Task to complete
All material below is to be reproduced exactly.

— start of Data block —

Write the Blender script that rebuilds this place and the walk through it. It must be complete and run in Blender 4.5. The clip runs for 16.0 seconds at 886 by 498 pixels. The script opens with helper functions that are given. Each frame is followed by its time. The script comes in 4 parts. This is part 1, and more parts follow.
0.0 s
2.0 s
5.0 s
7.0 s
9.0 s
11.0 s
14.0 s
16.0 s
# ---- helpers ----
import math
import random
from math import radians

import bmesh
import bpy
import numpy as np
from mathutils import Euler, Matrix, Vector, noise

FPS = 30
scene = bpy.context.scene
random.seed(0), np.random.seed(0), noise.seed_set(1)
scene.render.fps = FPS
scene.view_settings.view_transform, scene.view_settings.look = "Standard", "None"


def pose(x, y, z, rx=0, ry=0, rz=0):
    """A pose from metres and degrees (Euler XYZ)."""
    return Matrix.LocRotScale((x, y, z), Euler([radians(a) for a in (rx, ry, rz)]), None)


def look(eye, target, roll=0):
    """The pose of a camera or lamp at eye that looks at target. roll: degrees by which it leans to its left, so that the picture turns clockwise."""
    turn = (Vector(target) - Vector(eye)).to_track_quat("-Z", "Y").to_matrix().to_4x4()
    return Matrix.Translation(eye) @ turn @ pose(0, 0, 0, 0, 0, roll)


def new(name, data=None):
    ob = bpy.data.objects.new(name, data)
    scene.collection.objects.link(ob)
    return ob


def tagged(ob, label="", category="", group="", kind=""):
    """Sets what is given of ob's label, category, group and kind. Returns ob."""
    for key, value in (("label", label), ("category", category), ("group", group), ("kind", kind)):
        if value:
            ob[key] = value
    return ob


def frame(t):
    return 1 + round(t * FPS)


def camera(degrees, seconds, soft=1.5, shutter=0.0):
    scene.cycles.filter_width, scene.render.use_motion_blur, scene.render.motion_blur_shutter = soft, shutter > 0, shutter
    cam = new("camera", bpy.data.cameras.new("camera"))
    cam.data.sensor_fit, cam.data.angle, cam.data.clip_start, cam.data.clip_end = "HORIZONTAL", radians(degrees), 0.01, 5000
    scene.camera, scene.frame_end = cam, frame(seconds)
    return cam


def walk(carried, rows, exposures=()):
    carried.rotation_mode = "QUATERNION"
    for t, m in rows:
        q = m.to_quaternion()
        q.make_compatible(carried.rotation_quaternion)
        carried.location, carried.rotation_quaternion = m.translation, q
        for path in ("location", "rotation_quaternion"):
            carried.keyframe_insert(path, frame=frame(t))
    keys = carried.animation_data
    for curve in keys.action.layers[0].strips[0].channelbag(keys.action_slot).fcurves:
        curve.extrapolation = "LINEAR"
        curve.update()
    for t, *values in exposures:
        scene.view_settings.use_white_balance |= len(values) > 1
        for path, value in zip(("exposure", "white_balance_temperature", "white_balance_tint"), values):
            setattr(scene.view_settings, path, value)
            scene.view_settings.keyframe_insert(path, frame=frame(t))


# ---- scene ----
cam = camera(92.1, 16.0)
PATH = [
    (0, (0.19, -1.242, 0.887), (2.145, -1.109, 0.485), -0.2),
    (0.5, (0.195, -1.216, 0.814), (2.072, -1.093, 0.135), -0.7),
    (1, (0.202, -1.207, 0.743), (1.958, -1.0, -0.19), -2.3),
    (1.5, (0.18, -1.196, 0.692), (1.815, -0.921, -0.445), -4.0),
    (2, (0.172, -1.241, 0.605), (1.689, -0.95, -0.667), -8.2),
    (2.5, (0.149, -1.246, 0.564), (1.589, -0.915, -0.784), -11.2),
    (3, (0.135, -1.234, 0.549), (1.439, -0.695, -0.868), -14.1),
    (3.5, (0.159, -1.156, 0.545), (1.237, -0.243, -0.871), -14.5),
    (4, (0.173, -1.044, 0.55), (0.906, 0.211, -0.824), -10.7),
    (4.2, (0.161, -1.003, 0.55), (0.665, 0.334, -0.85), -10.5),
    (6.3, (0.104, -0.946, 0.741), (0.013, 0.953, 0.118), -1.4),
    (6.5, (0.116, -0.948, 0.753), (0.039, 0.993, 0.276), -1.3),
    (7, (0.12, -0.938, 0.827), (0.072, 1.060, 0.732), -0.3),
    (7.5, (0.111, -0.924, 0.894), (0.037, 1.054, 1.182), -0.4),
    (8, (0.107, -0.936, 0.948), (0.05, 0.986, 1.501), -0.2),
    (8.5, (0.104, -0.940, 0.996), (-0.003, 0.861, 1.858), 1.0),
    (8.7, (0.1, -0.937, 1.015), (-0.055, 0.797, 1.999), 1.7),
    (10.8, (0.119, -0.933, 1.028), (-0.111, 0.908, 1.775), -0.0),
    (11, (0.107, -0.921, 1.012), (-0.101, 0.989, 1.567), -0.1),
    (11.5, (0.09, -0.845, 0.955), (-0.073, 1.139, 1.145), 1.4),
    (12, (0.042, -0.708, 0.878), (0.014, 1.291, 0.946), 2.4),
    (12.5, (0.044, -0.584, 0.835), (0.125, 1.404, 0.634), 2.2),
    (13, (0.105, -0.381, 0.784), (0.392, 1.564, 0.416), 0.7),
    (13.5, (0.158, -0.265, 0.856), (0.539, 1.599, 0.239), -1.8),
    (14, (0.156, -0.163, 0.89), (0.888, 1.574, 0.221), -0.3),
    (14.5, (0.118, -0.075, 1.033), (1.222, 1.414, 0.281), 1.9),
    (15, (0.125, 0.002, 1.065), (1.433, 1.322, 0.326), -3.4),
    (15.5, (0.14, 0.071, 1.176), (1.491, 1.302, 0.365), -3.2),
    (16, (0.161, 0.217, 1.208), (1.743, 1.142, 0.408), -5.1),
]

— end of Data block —

Answer to this exercise
Write the Blender script that rebuilds this place and the walk through it. It must be complete and run in Blender 4.5. The clip runs for 16.0 seconds at 886 by 498 pixels. The script opens with helper functions that are given. Each frame is followed by its time. The script comes in 4 parts. This is part 1, and more parts follow.
0.0 s
2.0 s
5.0 s
7.0 s
9.0 s
11.0 s
14.0 s
16.0 s
# ---- helpers ----
import math
import random
from math import radians

import bmesh
import bpy
import numpy as np
from mathutils import Euler, Matrix, Vector, noise

FPS = 30
scene = bpy.context.scene
random.seed(0), np.random.seed(0), noise.seed_set(1)
scene.render.fps = FPS
scene.view_settings.view_transform, scene.view_settings.look = "Standard", "None"


def pose(x, y, z, rx=0, ry=0, rz=0):
    """A pose from metres and degrees (Euler XYZ)."""
    return Matrix.LocRotScale((x, y, z), Euler([radians(a) for a in (rx, ry, rz)]), None)


def look(eye, target, roll=0):
    """The pose of a camera or lamp at eye that looks at target. roll: degrees by which it leans to its left, so that the picture turns clockwise."""
    turn = (Vector(target) - Vector(eye)).to_track_quat("-Z", "Y").to_matrix().to_4x4()
    return Matrix.Translation(eye) @ turn @ pose(0, 0, 0, 0, 0, roll)


def new(name, data=None):
    ob = bpy.data.objects.new(name, data)
    scene.collection.objects.link(ob)
    return ob


def tagged(ob, label="", category="", group="", kind=""):
    """Sets what is given of ob's label, category, group and kind. Returns ob."""
    for key, value in (("label", label), ("category", category), ("group", group), ("kind", kind)):
        if value:
            ob[key] = value
    return ob


def frame(t):
    return 1 + round(t * FPS)


def camera(degrees, seconds, soft=1.5, shutter=0.0):
    scene.cycles.filter_width, scene.render.use_motion_blur, scene.render.motion_blur_shutter = soft, shutter > 0, shutter
    cam = new("camera", bpy.data.cameras.new("camera"))
    cam.data.sensor_fit, cam.data.angle, cam.data.clip_start, cam.data.clip_end = "HORIZONTAL", radians(degrees), 0.01, 5000
    scene.camera, scene.frame_end = cam, frame(seconds)
    return cam


def walk(carried, rows, exposures=()):
    carried.rotation_mode = "QUATERNION"
    for t, m in rows:
        q = m.to_quaternion()
        q.make_compatible(carried.rotation_quaternion)
        carried.location, carried.rotation_quaternion = m.translation, q
        for path in ("location", "rotation_quaternion"):
            carried.keyframe_insert(path, frame=frame(t))
    keys = carried.animation_data
    for curve in keys.action.layers[0].strips[0].channelbag(keys.action_slot).fcurves:
        curve.extrapolation = "LINEAR"
        curve.update()
    for t, *values in exposures:
        scene.view_settings.use_white_balance |= len(values) > 1
        for path, value in zip(("exposure", "white_balance_temperature", "white_balance_tint"), values):
            setattr(scene.view_settings, path, value)
            scene.view_settings.keyframe_insert(path, frame=frame(t))


# ---- scene ----
cam = camera(92.1, 16.0)
PATH = [
    (0, (0.19, -1.242, 0.887), (2.145, -1.109, 0.485), -0.2),
    (0.5, (0.195, -1.216, 0.814), (2.072, -1.093, 0.135), -0.7),
    (1, (0.202, -1.207, 0.743), (1.958, -1.0, -0.19), -2.3),
    (1.5, (0.18, -1.196, 0.692), (1.815, -0.921, -0.445), -4.0),
    (2, (0.172, -1.241, 0.605), (1.689, -0.95, -0.667), -8.2),
    (2.5, (0.149, -1.246, 0.564), (1.589, -0.915, -0.784), -11.2),
    (3, (0.135, -1.234, 0.549), (1.439, -0.695, -0.868), -14.1),
    (3.5, (0.159, -1.156, 0.545), (1.237, -0.243, -0.871), -14.5),
    (4, (0.173, -1.044, 0.55), (0.906, 0.211, -0.824), -10.7),
    (4.2, (0.161, -1.003, 0.55), (0.665, 0.334, -0.85), -10.5),
    (6.3, (0.104, -0.946, 0.741), (0.013, 0.953, 0.118), -1.4),
    (6.5, (0.116, -0.948, 0.753), (0.039, 0.993, 0.276), -1.3),
    (7, (0.12, -0.938, 0.827), (0.072, 1.060, 0.732), -0.3),
    (7.5, (0.111, -0.924, 0.894), (0.037, 1.054, 1.182), -0.4),
    (8, (0.107, -0.936, 0.948), (0.05, 0.986, 1.501), -0.2),
    (8.5, (0.104, -0.940, 0.996), (-0.003, 0.861, 1.858), 1.0),
    (8.7, (0.1, -0.937, 1.015), (-0.055, 0.797, 1.999), 1.7),
    (10.8, (0.119, -0.933, 1.028), (-0.111, 0.908, 1.775), -0.0),
    (11, (0.107, -0.921, 1.012), (-0.101, 0.989, 1.567), -0.1),
    (11.5, (0.09, -0.845, 0.955), (-0.073, 1.139, 1.145), 1.4),
    (12, (0.042, -0.708, 0.878), (0.014, 1.291, 0.946), 2.4),
    (12.5, (0.044, -0.584, 0.835), (0.125, 1.404, 0.634), 2.2),
    (13, (0.105, -0.381, 0.784), (0.392, 1.564, 0.416), 0.7),
    (13.5, (0.158, -0.265, 0.856), (0.539, 1.599, 0.239), -1.8),
    (14, (0.156, -0.163, 0.89), (0.888, 1.574, 0.221), -0.3),
    (14.5, (0.118, -0.075, 1.033), (1.222, 1.414, 0.281), 1.9),
    (15, (0.125, 0.002, 1.065), (1.433, 1.322, 0.326), -3.4),
    (15.5, (0.14, 0.071, 1.176), (1.491, 1.302, 0.365), -3.2),
    (16, (0.161, 0.217, 1.208), (1.743, 1.142, 0.408), -5.1),
]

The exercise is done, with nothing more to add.